=== PROVIDED DATA ===
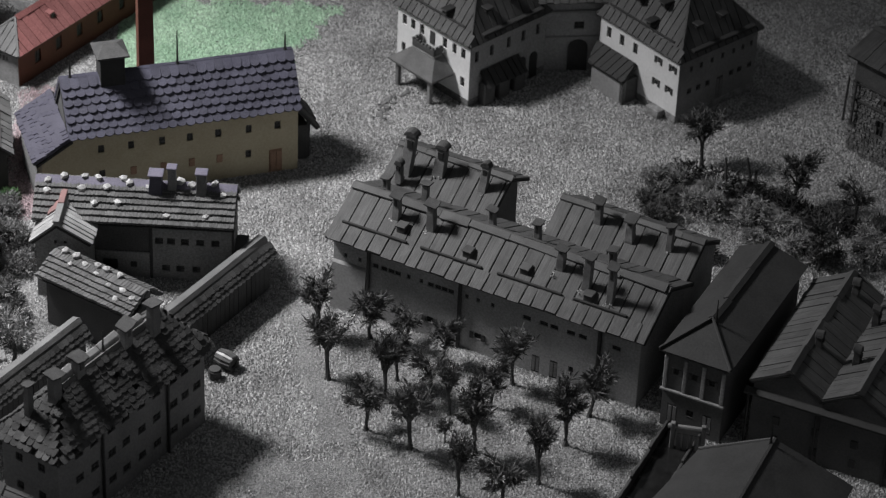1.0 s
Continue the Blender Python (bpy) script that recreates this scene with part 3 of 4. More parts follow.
shell(main, 0.045, 0.64, 0.645, 0.48, 0.53, 0.66, (M_PLASTER, M_DARKPLASTER, M_PLASTER), M_SLATE, cell=(0.085, 0.008), over=0.02, gover=0.075, walls="brl")
shell(main, 1.14, 0.64, 0.91, 0.46, 0.53, 0.66, (M_PLASTER,) * 3, M_SLATE, cell=(0.085, 0.008), over=0.02, walls="brl")

# ---- the castle court ----
PAVILIONS = []
for nm, at, ang, L, W, fw, rw in (
        ("left", (-0.482, 3.096), -45.5, 0.72, 0.72, win_row((0.068, 0.153, 0.243, 0.471, 0.566, 0.654), 0.392, 0.042, 0.082) + win_row((0.064, 0.656), 0.17, 0.04, 0.076), win_row((0.06, 0.2, 0.36, 0.5, 0.64), 0.375, 0.034, 0.085)),
        ("right", (0.914, 3.082), -48.5, 0.78, 0.74, win_row((0.086, 0.216, 0.35), 0.378, 0.044, 0.088) + win_row((0.579, 0.72), 0.40, 0.035, 0.05, "shut") + win_row((0.573, 0.70), 0.224, 0.035, 0.05, "shut"), win_row((0.11, 0.204, 0.305, 0.406, 0.509, 0.599, 0.68), 0.388, 0.025, 0.045) + win_row((0.108, 0.194, 0.283, 0.506, 0.585, 0.68), 0.215, 0.04, 0.045) + [(0.40, 0.13, 0.06, 0.2, "door")])):
    # right walls greyer than the white front: their shade is put into the colour
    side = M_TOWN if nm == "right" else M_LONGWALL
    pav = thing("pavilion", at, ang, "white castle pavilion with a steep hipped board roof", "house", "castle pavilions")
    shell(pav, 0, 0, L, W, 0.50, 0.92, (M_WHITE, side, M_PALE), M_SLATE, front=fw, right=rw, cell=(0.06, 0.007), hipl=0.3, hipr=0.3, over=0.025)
    PAVILIONS.append(pav)
gate = thing("gatehouse", (0.50, 3.09), 8.0, "plastered gatehouse with an arched doorway", "house")
shell(gate, 0, 0, 0.50, 0.4, 0.60, 0.76, (M_LONGWALL,) * 3, M_SLATE, front=[(0.27, 0.36, 0.07, 0.06), (0.27, 0.12, 0.11, 0.22, "door")], cell=(0.06, 0.007))

# ---- the row by the stream ----
rh = thing("corner_house", (1.568, -0.96), 64.3, "narrow dark house with a hipped roof and tall windows", "house")
shell(rh, 0, 0, 1.15, 0.383, 0.555, 0.628, (M_DARKPLASTER,) * 3, M_DARKROOF, left=win_row((0.075, 0.19, 0.30), 0.41, 0.036, 0.045, "shut") + [(0.07, 0.1, 0.06, 0.14, "door"), (0.18, 0.14, 0.045, 0.05), (0.29, 0.1, 0.06, 0.14, "door")], style="plain", hipl=0.285, over=0.033, ridge_y=0.222)
big = thing("triple_gable_house", (2.885, -1.455), 66.2, "large dark house under three parallel board roofs", "house")
for k in range(3):
    shell(big, 0, 1.26 - 0.42 * (k + 1), 1.1, 0.42, 0.462, 0.585, (M_DARKPLASTER,) * 3, M_SLATE, cell=(0.07, 0.006), over=0.02, gover=0.015, walls="lrfb" if k in (0, 2) else "lr")
low = thing("low_house", (1.40, -1.43), 0.0, "low house with a plain dark felt roof", "house")
EAVE_L, EAVE_R, RIDGE = ((0.0, 0.0), (-0.62, -1.02)), ((0.86, -0.27), (0.34, -1.4)), ((0.415, -0.09), (-0.03, -1.15))
for name, (p, q), m in (("roof_slope", EAVE_L, M_DARKROOF), ("roof_slope", EAVE_R, M_DARKROOF)):
    bm = bmesh.new()
    add_prism(bm, [(*p, 0.31), (*q, 0.31), (*RIDGE[1], 0.482), (*RIDGE[0], 0.482)], (0, 0, 0.014))
    part(name, bm, m, low)
for p, q in (((0.03, -0.035), (-0.57, -1.0)), ((-0.57, -1.0), (0.32, -1.33)), ((0.32, -1.33), (0.82, -0.28)), ((0.82, -0.28), (0.03, -0.035))):
    wall(low, p, q, 0.308, M_DARKPLASTER, gable=(0.44, 0.155) if p == (0.82, -0.28) else None)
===
### YOUR OBJECTIVE:
Every line above should be returned word for word, with the pictures left behind.

### CORRECT RESPONSE:
1.0 s
Continue the Blender Python (bpy) script that recreates this scene with part 3 of 4. More parts follow.
shell(main, 0.045, 0.64, 0.645, 0.48, 0.53, 0.66, (M_PLASTER, M_DARKPLASTER, M_PLASTER), M_SLATE, cell=(0.085, 0.008), over=0.02, gover=0.075, walls="brl")
shell(main, 1.14, 0.64, 0.91, 0.46, 0.53, 0.66, (M_PLASTER,) * 3, M_SLATE, cell=(0.085, 0.008), over=0.02, walls="brl")

# ---- the castle court ----
PAVILIONS = []
for nm, at, ang, L, W, fw, rw in (
        ("left", (-0.482, 3.096), -45.5, 0.72, 0.72, win_row((0.068, 0.153, 0.243, 0.471, 0.566, 0.654), 0.392, 0.042, 0.082) + win_row((0.064, 0.656), 0.17, 0.04, 0.076), win_row((0.06, 0.2, 0.36, 0.5, 0.64), 0.375, 0.034, 0.085)),
        ("right", (0.914, 3.082), -48.5, 0.78, 0.74, win_row((0.086, 0.216, 0.35), 0.378, 0.044, 0.088) + win_row((0.579, 0.72), 0.40, 0.035, 0.05, "shut") + win_row((0.573, 0.70), 0.224, 0.035, 0.05, "shut"), win_row((0.11, 0.204, 0.305, 0.406, 0.509, 0.599, 0.68), 0.388, 0.025, 0.045) + win_row((0.108, 0.194, 0.283, 0.506, 0.585, 0.68), 0.215, 0.04, 0.045) + [(0.40, 0.13, 0.06, 0.2, "door")])):
    # right walls greyer than the white front: their shade is put into the colour
    side = M_TOWN if nm == "right" else M_LONGWALL
    pav = thing("pavilion", at, ang, "white castle pavilion with a steep hipped board roof", "house", "castle pavilions")
    shell(pav, 0, 0, L, W, 0.50, 0.92, (M_WHITE, side, M_PALE), M_SLATE, front=fw, right=rw, cell=(0.06, 0.007), hipl=0.3, hipr=0.3, over=0.025)
    PAVILIONS.append(pav)
gate = thing("gatehouse", (0.50, 3.09), 8.0, "plastered gatehouse with an arched doorway", "house")
shell(gate, 0, 0, 0.50, 0.4, 0.60, 0.76, (M_LONGWALL,) * 3, M_SLATE, front=[(0.27, 0.36, 0.07, 0.06), (0.27, 0.12, 0.11, 0.22, "door")], cell=(0.06, 0.007))

# ---- the row by the stream ----
rh = thing("corner_house", (1.568, -0.96), 64.3, "narrow dark house with a hipped roof and tall windows", "house")
shell(rh, 0, 0, 1.15, 0.383, 0.555, 0.628, (M_DARKPLASTER,) * 3, M_DARKROOF, left=win_row((0.075, 0.19, 0.30), 0.41, 0.036, 0.045, "shut") + [(0.07, 0.1, 0.06, 0.14, "door"), (0.18, 0.14, 0.045, 0.05), (0.29, 0.1, 0.06, 0.14, "door")], style="plain", hipl=0.285, over=0.033, ridge_y=0.222)
big = thing("triple_gable_house", (2.885, -1.455), 66.2, "large dark house under three parallel board roofs", "house")
for k in range(3):
    shell(big, 0, 1.26 - 0.42 * (k + 1), 1.1, 0.42, 0.462, 0.585, (M_DARKPLASTER,) * 3, M_SLATE, cell=(0.07, 0.006), over=0.02, gover=0.015, walls="lrfb" if k in (0, 2) else "lr")
low = thing("low_house", (1.40, -1.43), 0.0, "low house with a plain dark felt roof", "house")
EAVE_L, EAVE_R, RIDGE = ((0.0, 0.0), (-0.62, -1.02)), ((0.86, -0.27), (0.34, -1.4)), ((0.415, -0.09), (-0.03, -1.15))
for name, (p, q), m in (("roof_slope", EAVE_L, M_DARKROOF), ("roof_slope", EAVE_R, M_DARKROOF)):
    bm = bmesh.new()
    add_prism(bm, [(*p, 0.31), (*q, 0.31), (*RIDGE[1], 0.482), (*RIDGE[0], 0.482)], (0, 0, 0.014))
    part(name, bm, m, low)
for p, q in (((0.03, -0.035), (-0.57, -1.0)), ((-0.57, -1.0), (0.32, -1.33)), ((0.32, -1.33), (0.82, -0.28)), ((0.82, -0.28), (0.03, -0.035))):
    wall(low, p, q, 0.308, M_DARKPLASTER, gable=(0.44, 0.155) if p == (0.82, -0.28) else None)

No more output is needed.